━━━ Dataset section
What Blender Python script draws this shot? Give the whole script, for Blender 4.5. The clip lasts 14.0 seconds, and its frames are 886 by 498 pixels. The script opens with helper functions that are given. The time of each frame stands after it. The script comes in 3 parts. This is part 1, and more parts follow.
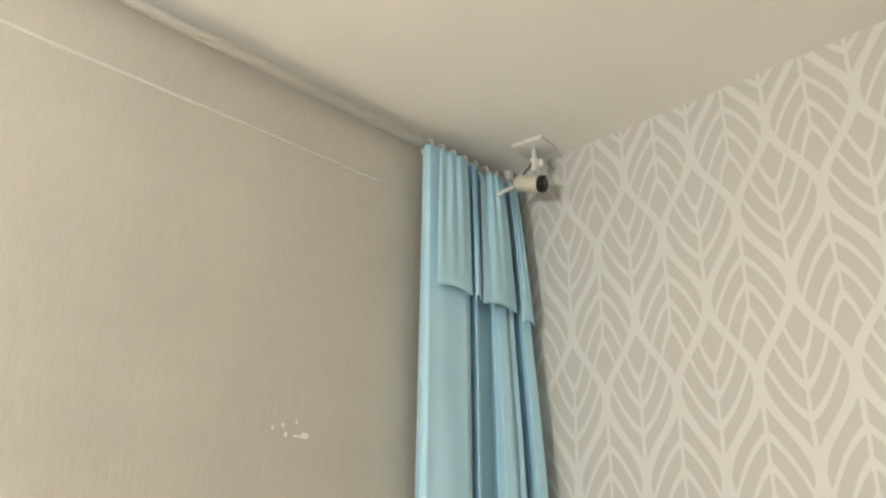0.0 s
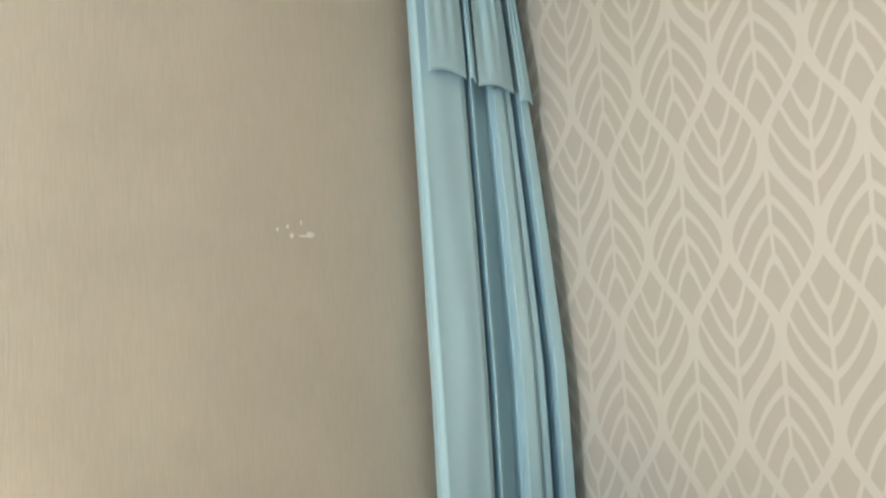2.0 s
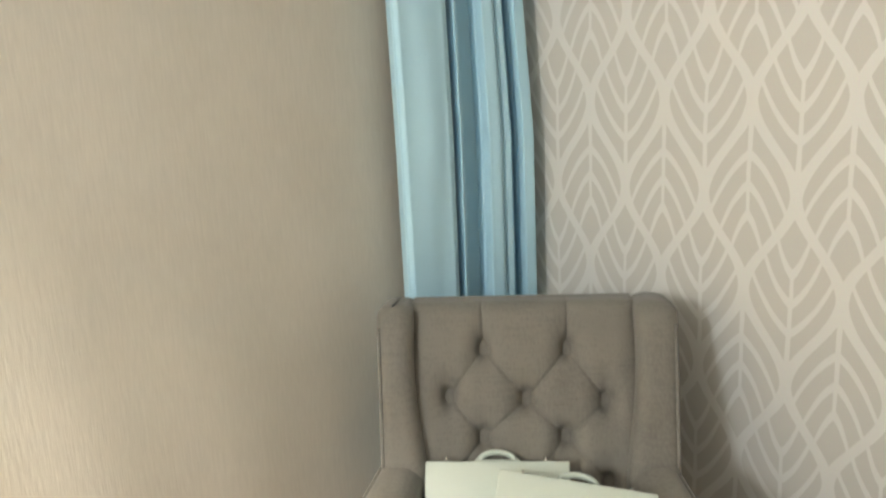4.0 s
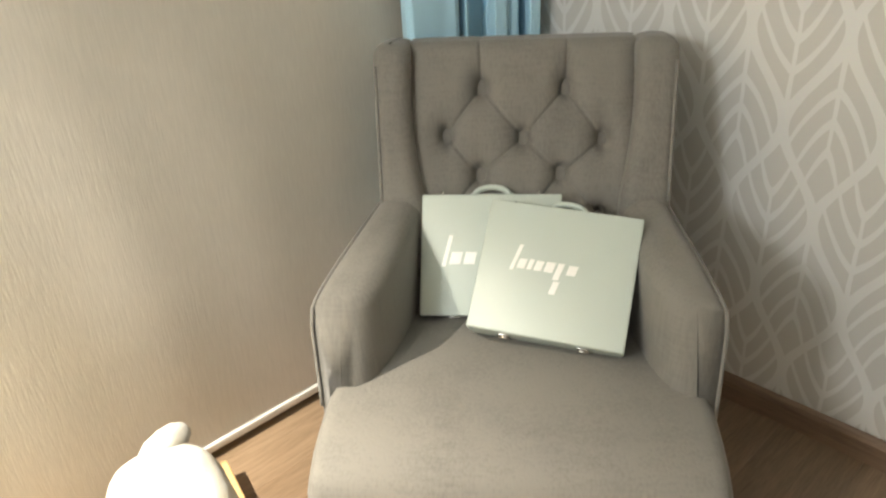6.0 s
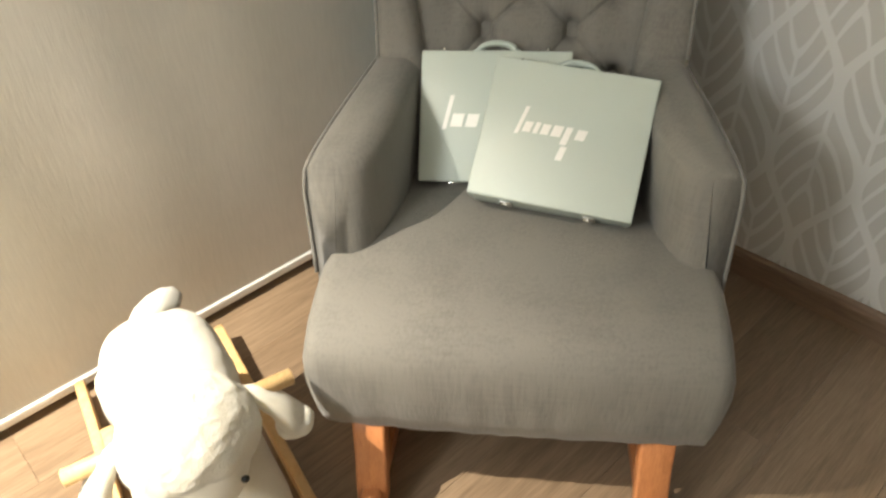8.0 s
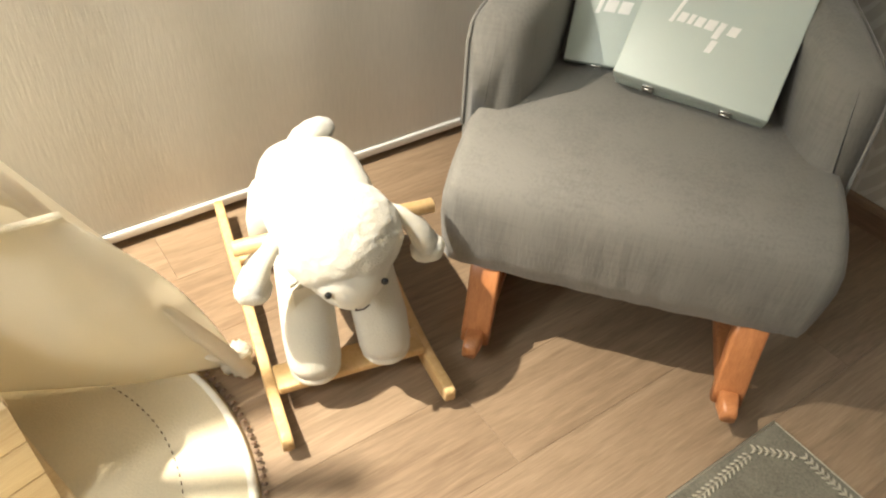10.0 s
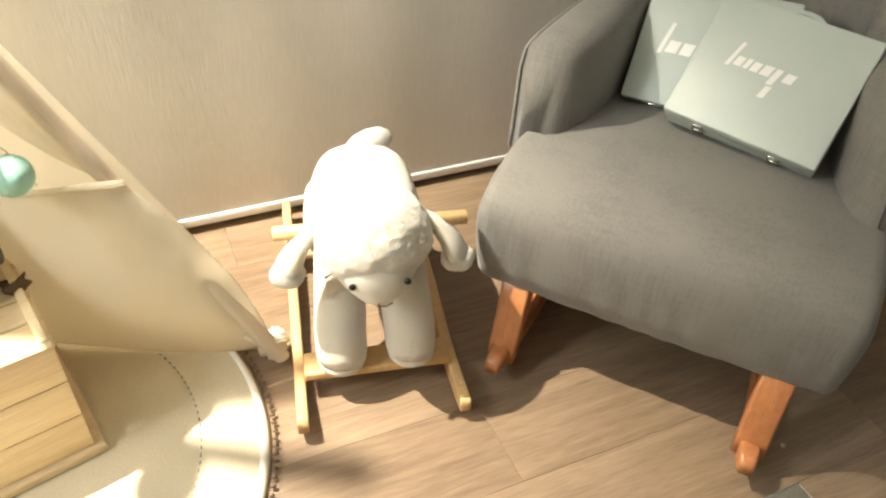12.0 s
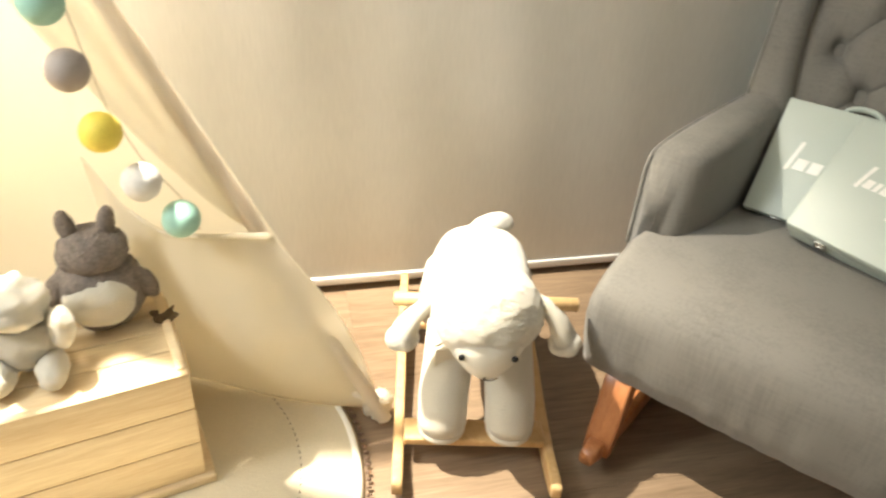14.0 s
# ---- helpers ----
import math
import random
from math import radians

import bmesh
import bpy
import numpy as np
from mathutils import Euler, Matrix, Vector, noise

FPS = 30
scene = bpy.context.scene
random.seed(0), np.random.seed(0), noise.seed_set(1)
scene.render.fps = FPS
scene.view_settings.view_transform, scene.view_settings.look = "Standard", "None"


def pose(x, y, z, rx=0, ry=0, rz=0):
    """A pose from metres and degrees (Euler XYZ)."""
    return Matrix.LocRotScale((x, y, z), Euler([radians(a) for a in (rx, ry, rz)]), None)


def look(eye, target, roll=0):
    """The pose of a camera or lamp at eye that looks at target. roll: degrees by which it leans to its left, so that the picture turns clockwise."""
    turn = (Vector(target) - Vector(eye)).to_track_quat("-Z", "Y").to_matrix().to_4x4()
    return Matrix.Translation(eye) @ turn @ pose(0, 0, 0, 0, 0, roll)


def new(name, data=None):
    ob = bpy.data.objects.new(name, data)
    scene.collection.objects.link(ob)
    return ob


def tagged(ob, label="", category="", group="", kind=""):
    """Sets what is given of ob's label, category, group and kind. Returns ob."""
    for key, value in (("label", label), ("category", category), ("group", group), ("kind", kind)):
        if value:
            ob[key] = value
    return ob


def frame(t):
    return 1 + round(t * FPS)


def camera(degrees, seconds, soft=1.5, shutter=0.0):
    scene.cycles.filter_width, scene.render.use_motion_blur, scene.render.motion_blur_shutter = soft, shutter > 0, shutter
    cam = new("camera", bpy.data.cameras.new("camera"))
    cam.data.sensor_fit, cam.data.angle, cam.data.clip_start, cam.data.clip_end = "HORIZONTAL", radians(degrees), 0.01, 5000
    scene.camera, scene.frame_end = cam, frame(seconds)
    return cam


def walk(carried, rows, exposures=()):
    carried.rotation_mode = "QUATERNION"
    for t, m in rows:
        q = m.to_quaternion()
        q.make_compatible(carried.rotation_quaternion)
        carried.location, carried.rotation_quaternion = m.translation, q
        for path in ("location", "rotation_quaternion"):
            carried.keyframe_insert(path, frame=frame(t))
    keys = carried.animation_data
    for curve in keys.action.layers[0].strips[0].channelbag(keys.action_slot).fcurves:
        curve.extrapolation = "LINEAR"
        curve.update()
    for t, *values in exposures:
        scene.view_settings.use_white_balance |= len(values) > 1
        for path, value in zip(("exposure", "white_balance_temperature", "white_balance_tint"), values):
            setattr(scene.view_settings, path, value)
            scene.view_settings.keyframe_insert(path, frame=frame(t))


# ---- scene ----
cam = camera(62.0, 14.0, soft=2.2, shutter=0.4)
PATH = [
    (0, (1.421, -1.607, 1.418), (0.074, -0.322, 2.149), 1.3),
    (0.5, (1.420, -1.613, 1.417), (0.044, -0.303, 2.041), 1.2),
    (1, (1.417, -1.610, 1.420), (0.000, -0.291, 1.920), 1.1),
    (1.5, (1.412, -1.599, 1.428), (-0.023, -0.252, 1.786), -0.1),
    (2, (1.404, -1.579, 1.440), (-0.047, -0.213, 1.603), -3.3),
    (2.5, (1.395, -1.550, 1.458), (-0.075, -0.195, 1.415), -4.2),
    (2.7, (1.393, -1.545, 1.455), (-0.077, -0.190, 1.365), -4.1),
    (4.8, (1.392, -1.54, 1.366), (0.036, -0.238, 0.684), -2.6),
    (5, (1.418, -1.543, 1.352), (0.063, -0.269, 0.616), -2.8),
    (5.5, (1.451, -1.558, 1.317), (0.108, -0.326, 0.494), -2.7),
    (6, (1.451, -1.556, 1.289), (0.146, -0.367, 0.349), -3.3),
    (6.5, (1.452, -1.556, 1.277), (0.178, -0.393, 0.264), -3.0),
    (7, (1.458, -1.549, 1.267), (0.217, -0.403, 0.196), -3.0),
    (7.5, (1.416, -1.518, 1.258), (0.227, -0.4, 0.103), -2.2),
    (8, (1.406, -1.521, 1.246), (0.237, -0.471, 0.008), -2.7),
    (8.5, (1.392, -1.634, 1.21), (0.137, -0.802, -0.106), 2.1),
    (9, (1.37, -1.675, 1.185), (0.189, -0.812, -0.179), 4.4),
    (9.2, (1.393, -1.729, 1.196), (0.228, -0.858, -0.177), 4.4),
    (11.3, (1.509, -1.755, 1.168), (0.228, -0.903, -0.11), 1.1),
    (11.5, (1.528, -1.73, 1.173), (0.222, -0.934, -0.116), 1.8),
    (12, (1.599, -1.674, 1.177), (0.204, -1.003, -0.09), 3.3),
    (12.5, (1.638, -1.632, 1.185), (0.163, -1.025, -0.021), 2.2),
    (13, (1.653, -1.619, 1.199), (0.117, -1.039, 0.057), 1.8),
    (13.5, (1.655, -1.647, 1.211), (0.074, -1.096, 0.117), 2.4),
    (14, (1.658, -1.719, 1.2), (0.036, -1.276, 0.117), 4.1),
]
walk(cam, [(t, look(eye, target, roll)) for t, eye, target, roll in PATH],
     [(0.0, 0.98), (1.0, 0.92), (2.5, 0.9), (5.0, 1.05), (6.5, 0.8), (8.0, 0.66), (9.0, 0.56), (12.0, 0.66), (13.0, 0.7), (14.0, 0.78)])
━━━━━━
▶ [What you have to do]:
Transcribe the material as is, with images omitted.

▶ [The output]:
What Blender Python script draws this shot? Give the whole script, for Blender 4.5. The clip lasts 14.0 seconds, and its frames are 886 by 498 pixels. The script opens with helper functions that are given. The time of each frame stands after it. The script comes in 3 parts. This is part 1, and more parts follow.
0.0 s
2.0 s
4.0 s
6.0 s
8.0 s
10.0 s
12.0 s
14.0 s
# ---- helpers ----
import math
import random
from math import radians

import bmesh
import bpy
import numpy as np
from mathutils import Euler, Matrix, Vector, noise

FPS = 30
scene = bpy.context.scene
random.seed(0), np.random.seed(0), noise.seed_set(1)
scene.render.fps = FPS
scene.view_settings.view_transform, scene.view_settings.look = "Standard", "None"


def pose(x, y, z, rx=0, ry=0, rz=0):
    """A pose from metres and degrees (Euler XYZ)."""
    return Matrix.LocRotScale((x, y, z), Euler([radians(a) for a in (rx, ry, rz)]), None)


def look(eye, target, roll=0):
    """The pose of a camera or lamp at eye that looks at target. roll: degrees by which it leans to its left, so that the picture turns clockwise."""
    turn = (Vector(target) - Vector(eye)).to_track_quat("-Z", "Y").to_matrix().to_4x4()
    return Matrix.Translation(eye) @ turn @ pose(0, 0, 0, 0, 0, roll)


def new(name, data=None):
    ob = bpy.data.objects.new(name, data)
    scene.collection.objects.link(ob)
    return ob


def tagged(ob, label="", category="", group="", kind=""):
    """Sets what is given of ob's label, category, group and kind. Returns ob."""
    for key, value in (("label", label), ("category", category), ("group", group), ("kind", kind)):
        if value:
            ob[key] = value
    return ob


def frame(t):
    return 1 + round(t * FPS)


def camera(degrees, seconds, soft=1.5, shutter=0.0):
    scene.cycles.filter_width, scene.render.use_motion_blur, scene.render.motion_blur_shutter = soft, shutter > 0, shutter
    cam = new("camera", bpy.data.cameras.new("camera"))
    cam.data.sensor_fit, cam.data.angle, cam.data.clip_start, cam.data.clip_end = "HORIZONTAL", radians(degrees), 0.01, 5000
    scene.camera, scene.frame_end = cam, frame(seconds)
    return cam


def walk(carried, rows, exposures=()):
    carried.rotation_mode = "QUATERNION"
    for t, m in rows:
        q = m.to_quaternion()
        q.make_compatible(carried.rotation_quaternion)
        carried.location, carried.rotation_quaternion = m.translation, q
        for path in ("location", "rotation_quaternion"):
            carried.keyframe_insert(path, frame=frame(t))
    keys = carried.animation_data
    for curve in keys.action.layers[0].strips[0].channelbag(keys.action_slot).fcurves:
        curve.extrapolation = "LINEAR"
        curve.update()
    for t, *values in exposures:
        scene.view_settings.use_white_balance |= len(values) > 1
        for path, value in zip(("exposure", "white_balance_temperature", "white_balance_tint"), values):
            setattr(scene.view_settings, path, value)
            scene.view_settings.keyframe_insert(path, frame=frame(t))


# ---- scene ----
cam = camera(62.0, 14.0, soft=2.2, shutter=0.4)
PATH = [
    (0, (1.421, -1.607, 1.418), (0.074, -0.322, 2.149), 1.3),
    (0.5, (1.420, -1.613, 1.417), (0.044, -0.303, 2.041), 1.2),
    (1, (1.417, -1.610, 1.420), (0.000, -0.291, 1.920), 1.1),
    (1.5, (1.412, -1.599, 1.428), (-0.023, -0.252, 1.786), -0.1),
    (2, (1.404, -1.579, 1.440), (-0.047, -0.213, 1.603), -3.3),
    (2.5, (1.395, -1.550, 1.458), (-0.075, -0.195, 1.415), -4.2),
    (2.7, (1.393, -1.545, 1.455), (-0.077, -0.190, 1.365), -4.1),
    (4.8, (1.392, -1.54, 1.366), (0.036, -0.238, 0.684), -2.6),
    (5, (1.418, -1.543, 1.352), (0.063, -0.269, 0.616), -2.8),
    (5.5, (1.451, -1.558, 1.317), (0.108, -0.326, 0.494), -2.7),
    (6, (1.451, -1.556, 1.289), (0.146, -0.367, 0.349), -3.3),
    (6.5, (1.452, -1.556, 1.277), (0.178, -0.393, 0.264), -3.0),
    (7, (1.458, -1.549, 1.267), (0.217, -0.403, 0.196), -3.0),
    (7.5, (1.416, -1.518, 1.258), (0.227, -0.4, 0.103), -2.2),
    (8, (1.406, -1.521, 1.246), (0.237, -0.471, 0.008), -2.7),
    (8.5, (1.392, -1.634, 1.21), (0.137, -0.802, -0.106), 2.1),
    (9, (1.37, -1.675, 1.185), (0.189, -0.812, -0.179), 4.4),
    (9.2, (1.393, -1.729, 1.196), (0.228, -0.858, -0.177), 4.4),
    (11.3, (1.509, -1.755, 1.168), (0.228, -0.903, -0.11), 1.1),
    (11.5, (1.528, -1.73, 1.173), (0.222, -0.934, -0.116), 1.8),
    (12, (1.599, -1.674, 1.177), (0.204, -1.003, -0.09), 3.3),
    (12.5, (1.638, -1.632, 1.185), (0.163, -1.025, -0.021), 2.2),
    (13, (1.653, -1.619, 1.199), (0.117, -1.039, 0.057), 1.8),
    (13.5, (1.655, -1.647, 1.211), (0.074, -1.096, 0.117), 2.4),
    (14, (1.658, -1.719, 1.2), (0.036, -1.276, 0.117), 4.1),
]
walk(cam, [(t, look(eye, target, roll)) for t, eye, target, roll in PATH],
     [(0.0, 0.98), (1.0, 0.92), (2.5, 0.9), (5.0, 1.05), (6.5, 0.8), (8.0, 0.66), (9.0, 0.56), (12.0, 0.66), (13.0, 0.7), (14.0, 0.78)])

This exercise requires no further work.